Roar Hagen

Personal information
- Date of birth: 9 August 1971 (age 53)
- Position(s): Goalkeeper

Youth career
- Tistedalen
- Fredrikstad

Senior career*
- Years: Team / Apps / (Gls)
- –1990: Fredrikstad
- 1990: Brann
- 1991: Fredrikstad
- 1991: → Kvik Halden (loan)
- 1992–1993: Sogndal
- 1994–?: Tistedalen

= Roar Hagen (footballer) =

Norwegian footballer (born 1971)

Roar Hagen (born August 9, 1971) is a retired Norwegian football goalkeeper.

He started his career in Tistedalens TIF, but went on to larger club Fredrikstad FK. He was the youngest squad member for Norway in the 1989 FIFA World Youth Championship.
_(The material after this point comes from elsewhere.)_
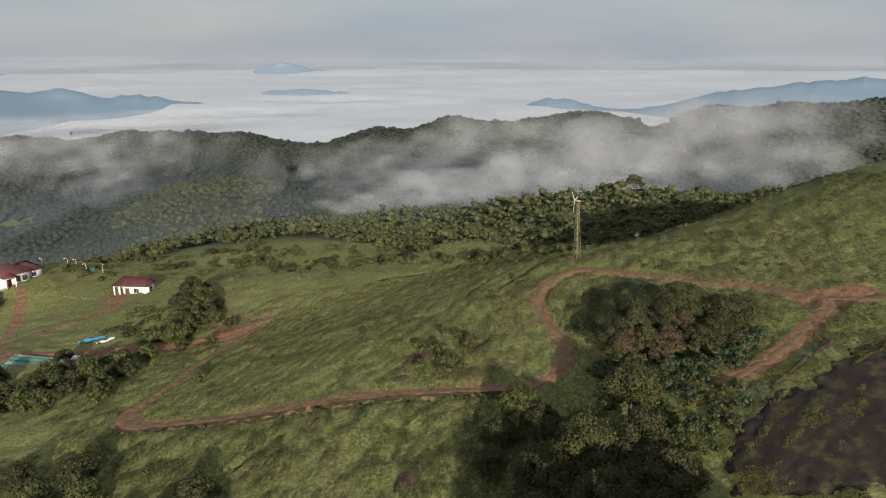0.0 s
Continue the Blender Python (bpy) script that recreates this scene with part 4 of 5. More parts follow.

After the 1990 season he was bought by SK Brann, but after a few months he returned to Fredrikstad. However, Fredrikstad had already secured a replacement for Hagen, and so Hagen was loaned out to Kvik Halden FK. Already in April 1991 he returned to Fredrikstad, but in July 1991 he left again. Before the 1992 season he joined Sogndal IL, and played in the Norwegian Premier League, but the team was relegated. After the 1993 season he was replaced with Andre Ulla, and returned to Tistedalen. He then faded into football obscurity.